Le Conseil Constitutionnel avait été le 6 février 2020 par la Cour de cassation, dans les conditions prévues à l’article 61-1 de la Constitution, d’une question prioritaire de constitutionnalité. Cette question était relative à la conformité aux droits et libertés que la Constitution garantit du dernier alinéa de l’article L. 145-34 du Code de commerce, dans sa rédaction résultant de la loi n° 2014-626 du 18 juin 2014 relative à l’artisanat, au commerce et aux très petites entreprises.
Le Conseil Constitutionnel a jugé le dispositif conforme à la Constitution, dans une décision n° 2020-837 QPC du 7 mai 2020, estimant qu’il ne porte pas une atteinte disproportionnée au droit de propriété.
L’article L. 145-34 du code de commerce prévoit que, à moins d’une modification notable des éléments de détermination de la valeur locative qui sont mentionnés aux 1° à 4° de l’article L. 145-33 du même code, le loyer de renouvellement des baux commerciaux dont la durée n’est pas supérieure à neuf ans est plafonné.
Le dernier alinéa de cet article L. 145-34, dans sa rédaction résultant de la loi du 18 juin 2014 mentionnée ci-dessus, prévoit :« En cas de modification notable des éléments mentionnés aux 1° à 4° de l’article L. 145-33 ou s’il est fait exception aux règles de plafonnement par suite d’une clause du contrat relative à la durée du bail, la variation de loyer qui en découle ne peut conduire à des augmentations supérieures, pour une année, à 10 % du loyer acquitté au cours de l’année précédente ».
Le Conseil Constitutionnel estime le dispositif conforme à la Constitution
En premier lieu, le Conseil a estimé qu’en adoptant ces dispositions, le législateur a entendu éviter que le loyer de renouvellement d’un bail commercial connaisse une hausse importante et brutale de nature à compromettre la viabilité des entreprises commerciales et artisanales. Il a ainsi poursuivi un objectif d’intérêt général.
En deuxième lieu, les dispositions contestées permettent au bailleur de bénéficier, chaque année, d’une augmentation de 10 % du loyer de l’année précédente jusqu’à ce qu’il atteigne, le cas échéant, la nouvelle valeur locative.
En dernier lieu, les dispositions contestées n’étant pas d’ordre public, les parties peuvent convenir de ne pas les appliquer, soit au moment de la conclusion du bail initial, soit au moment de son renouvellement. En outre, s’agissant des baux conclus avant la date d’entrée en vigueur de ces dispositions et renouvelés après cette date, l’application de ce dispositif ne résulte pas des dispositions contestées, mais de leurs conditions d’entrée en vigueur déterminées à l’article 21 de la loi du 18 juin 2014.
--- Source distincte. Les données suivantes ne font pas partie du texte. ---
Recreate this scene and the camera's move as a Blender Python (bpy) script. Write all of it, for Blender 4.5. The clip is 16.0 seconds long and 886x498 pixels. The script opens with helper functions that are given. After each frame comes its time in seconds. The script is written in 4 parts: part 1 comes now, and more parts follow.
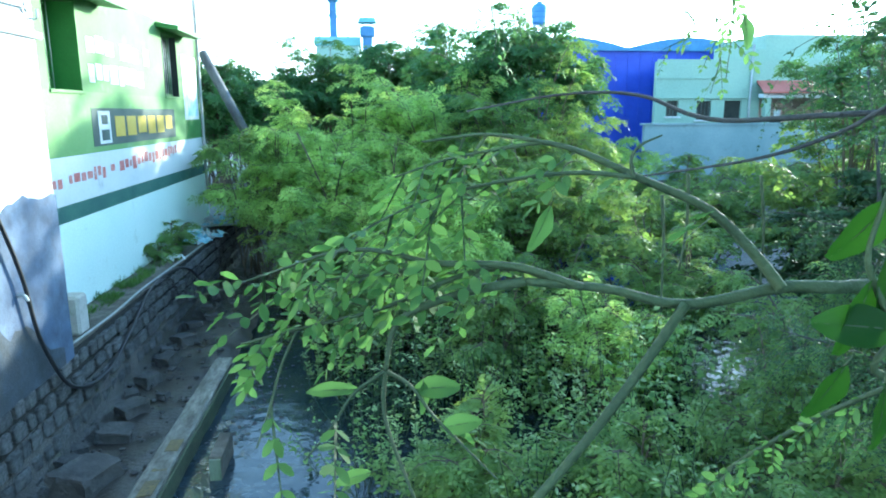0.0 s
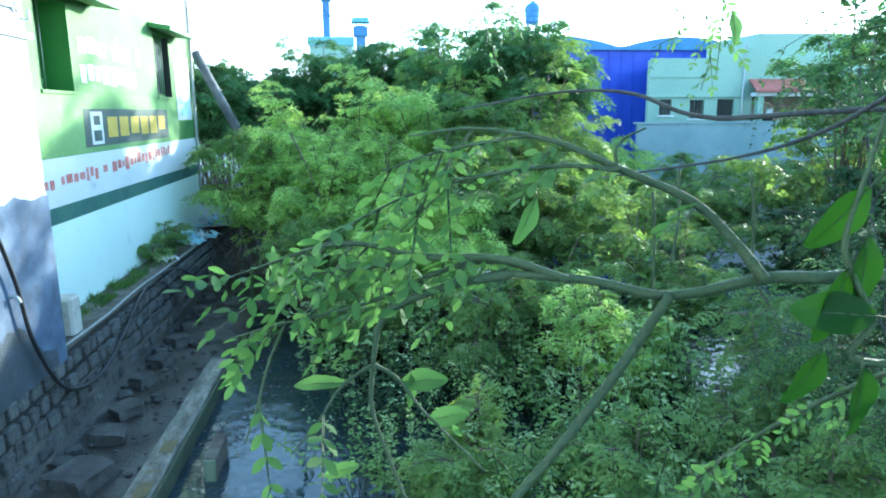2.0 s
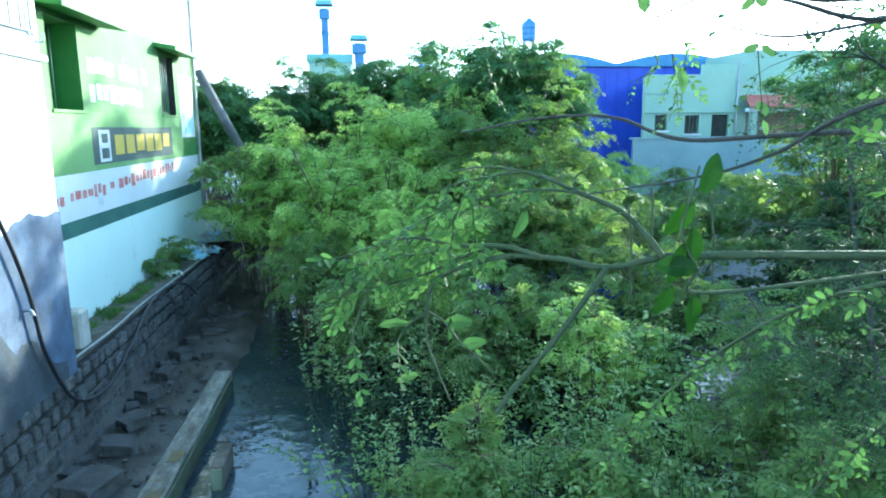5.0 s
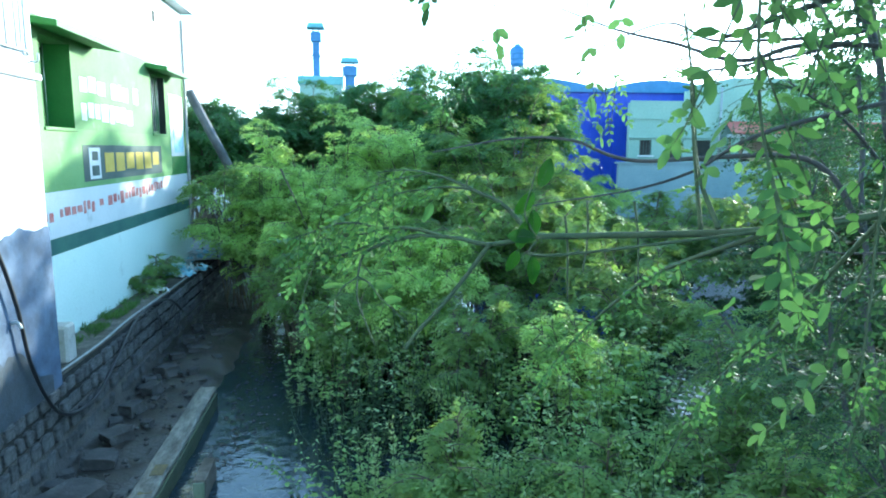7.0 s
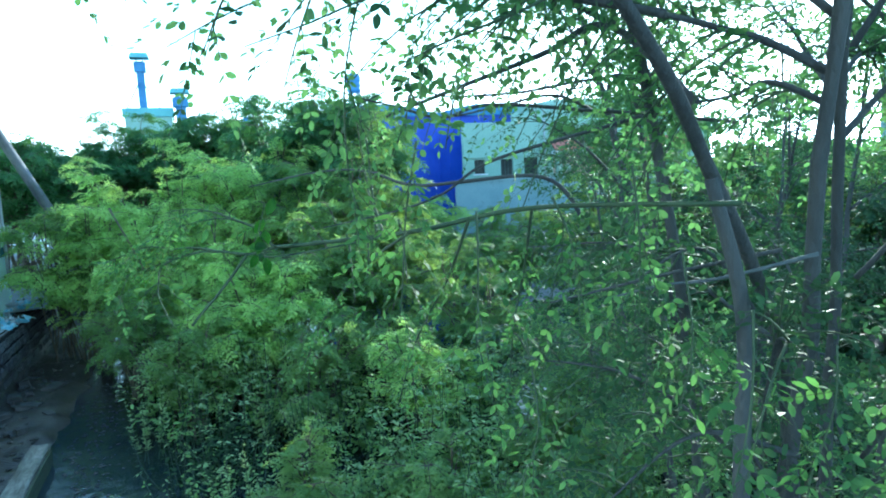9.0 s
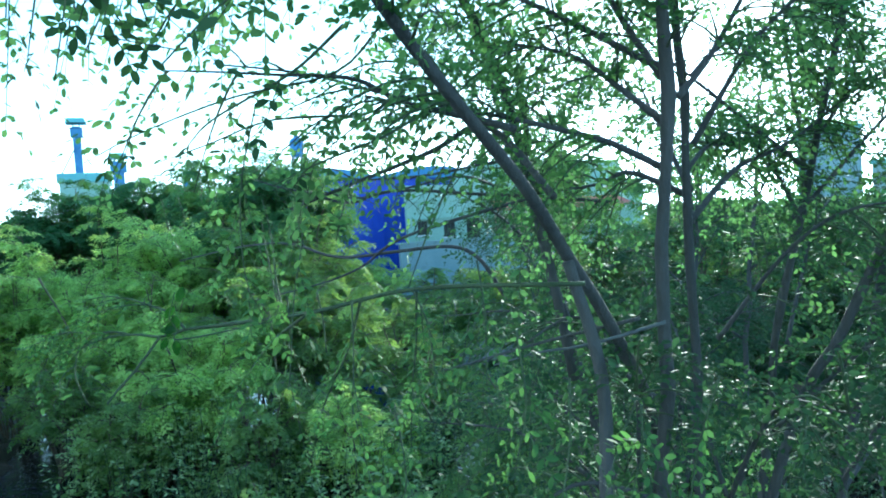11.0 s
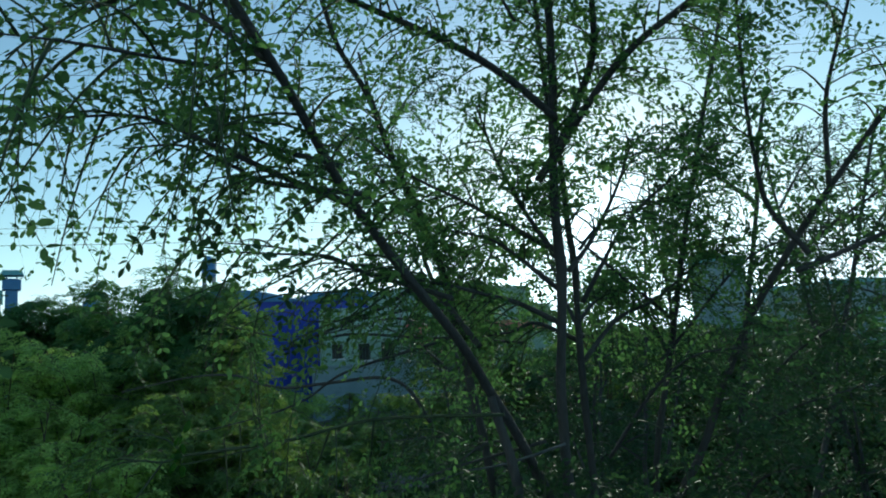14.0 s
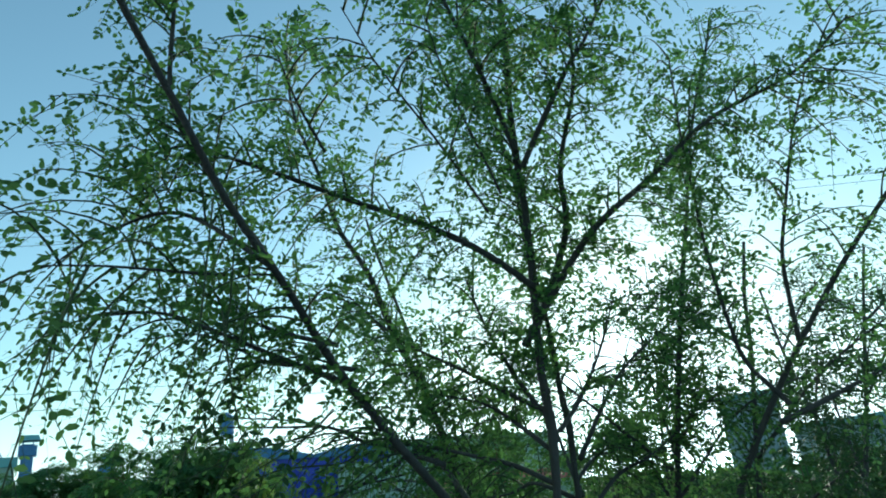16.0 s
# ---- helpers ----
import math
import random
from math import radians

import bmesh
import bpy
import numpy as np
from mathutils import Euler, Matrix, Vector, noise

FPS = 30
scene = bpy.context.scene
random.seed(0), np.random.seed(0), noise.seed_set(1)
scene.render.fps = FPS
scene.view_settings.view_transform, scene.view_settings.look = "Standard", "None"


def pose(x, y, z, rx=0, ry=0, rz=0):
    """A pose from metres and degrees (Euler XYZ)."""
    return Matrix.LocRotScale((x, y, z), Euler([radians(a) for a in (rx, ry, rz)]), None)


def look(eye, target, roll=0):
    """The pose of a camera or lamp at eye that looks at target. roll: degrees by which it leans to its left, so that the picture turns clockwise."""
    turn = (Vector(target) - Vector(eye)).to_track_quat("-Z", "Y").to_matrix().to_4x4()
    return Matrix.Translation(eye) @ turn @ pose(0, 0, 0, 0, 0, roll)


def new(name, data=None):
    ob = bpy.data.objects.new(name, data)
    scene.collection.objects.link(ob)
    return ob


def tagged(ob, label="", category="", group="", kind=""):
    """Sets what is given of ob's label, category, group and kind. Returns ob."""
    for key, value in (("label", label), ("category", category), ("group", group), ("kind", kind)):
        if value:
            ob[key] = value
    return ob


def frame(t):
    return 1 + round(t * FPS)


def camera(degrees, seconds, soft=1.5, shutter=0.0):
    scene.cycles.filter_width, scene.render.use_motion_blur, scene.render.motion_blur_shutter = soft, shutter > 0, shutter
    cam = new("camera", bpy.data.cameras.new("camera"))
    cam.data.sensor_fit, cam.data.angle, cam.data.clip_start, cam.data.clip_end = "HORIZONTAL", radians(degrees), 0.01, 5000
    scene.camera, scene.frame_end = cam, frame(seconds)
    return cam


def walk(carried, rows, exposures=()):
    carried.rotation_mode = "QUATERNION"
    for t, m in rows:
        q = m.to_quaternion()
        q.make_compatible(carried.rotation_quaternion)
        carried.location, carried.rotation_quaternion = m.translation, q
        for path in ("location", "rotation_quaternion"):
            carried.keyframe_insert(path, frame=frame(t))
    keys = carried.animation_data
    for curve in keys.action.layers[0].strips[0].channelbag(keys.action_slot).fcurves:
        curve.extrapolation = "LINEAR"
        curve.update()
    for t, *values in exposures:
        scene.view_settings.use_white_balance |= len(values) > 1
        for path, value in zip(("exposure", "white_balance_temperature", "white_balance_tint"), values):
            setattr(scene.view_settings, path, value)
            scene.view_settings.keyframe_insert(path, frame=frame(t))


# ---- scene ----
cam = camera(66.8, 16.0, soft=1.9)
PATH = [
    (0, (0.036, -0.052, 3.168), (0.232, 1.898, 2.768), -0.2),
    (0.5, (0.040, -0.055, 3.165), (0.242, 1.893, 2.761), -0.3),
    (1, (0.040, -0.055, 3.165), (0.252, 1.894, 2.767), -0.2),
    (1.5, (0.040, -0.055, 3.165), (0.251, 1.893, 2.766), -0.3),
    (2, (0.040, -0.055, 3.165), (0.252, 1.893, 2.764), -0.4),
    (2.5, (0.040, -0.055, 3.165), (0.251, 1.894, 2.767), -0.5),
    (3, (0.040, -0.055, 3.165), (0.260, 1.891, 2.758), -0.2),
    (3.5, (0.040, -0.055, 3.165), (0.253, 1.892, 2.761), -0.2),
    (4, (0.036, -0.085, 3.168), (0.247, 1.865, 2.778), -0.3),
    (4.5, (-0.015, -0.200, 3.191), (0.201, 1.753, 2.816), -0.5),
    (7, (0.039, -0.489, 3.180), (0.292, 1.473, 2.887), 0.1),
    (7.5, (-0.016, -0.679, 3.175), (0.424, 1.250, 2.881), -0.4),
    (8, (-0.067, -0.859, 3.190), (0.513, 1.036, 2.917), -0.9),
    (8.5, (0.034, -0.908, 3.208), (0.700, 0.961, 2.955), -2.2),
    (9, (0.111, -0.966, 3.203), (0.790, 0.901, 2.970), -2.8),
    (9.5, (0.151, -1.041, 3.210), (0.898, 0.801, 2.987), -3.3),
    (12, (0.150, -1.174, 3.268), (0.999, 0.634, 3.376), -4.7),
    (12.5, (0.123, -1.192, 3.277), (0.973, 0.607, 3.478), -4.9),
    (13, (-0.007, -1.295, 3.296), (0.937, 0.448, 3.561), -4.8),
    (13.5, (-0.097, -1.401, 3.296), (0.933, 0.293, 3.560), -3.7),
    (14, (-0.116, -1.497, 3.308), (0.956, 0.168, 3.589), -3.5),
    (14.5, (-0.124, -1.595, 3.307), (0.887, 0.095, 3.656), -3.1),
    (15, (-0.149, -1.654, 3.319), (0.808, 0.045, 3.763), -4.7),
    (15.5, (-0.146, -1.672, 3.337), (0.818, -0.037, 3.969), -5.4),
    (16, (-0.134, -1.684, 3.333), (0.863, -0.097, 4.032), -5.8),
]
EXPOSURES = [(0, 2.95, 5550, -4), (7, 2.75, 5450, -5), (9.5, 2.6, 5150, -10), (11.8, 1.9, 5350, -9), (13, 0.75, 5750, -9), (14.5, 0.25, 5800, -11), (15.5, 0.7, 5950, -16), (16, 0.7, 5950, -16)]
walk(cam, [(t, look(eye, target, roll)) for t, eye, target, roll in PATH],
     EXPOSURES)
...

Selon le Conseil Constitutionnel, il résulte de ce qui précède que le législateur n’a pas porté une atteinte disproportionnée au droit de propriété. Le dernier alinéa de l’article L. 145-34 du code de commerce, qui ne méconnaît aucun autre droit ou liberté que la Constitution garantit, doit donc être déclaré conforme à la Constitution.
Le Conseil Constitutionnel valide ainsi ce que la pratique appelle le « plafonnement du déplafonnement » ou encore la règle de « lissage ».
Ce principe vise à atténuer pour le locataire l’effet d’une hausse du loyer fixé à la valeur locative dans le cadre du renouvellement.
Exemple d’application :
Supposons un loyer en cours de 100.000 euros. Au moment de son renouvellement, le loyer doit être déplafonné et la valeur locative a été fixée à 125.000 euros (soit une hausse de 25%).
Le lissage instaura par la loi Pinel entraînera une variation du loyer sur trois ans, selon le calcul suivant :
• loyer année 1 : 100.000 euros × 1,10 = 110.000 euros ;
• loyer année 2 : 110.000 euros × 1,10 = 121.000 euros ;
• loyer année 3 : 121.000 euros × 1,10 = 133.100 euros ramené à 125.000
Il s’agit d’un dispositif protecteur des intérêts du locataire et qui est donc considéré comme ne portant pas atteinte excessive au droit de propriété du bailleur.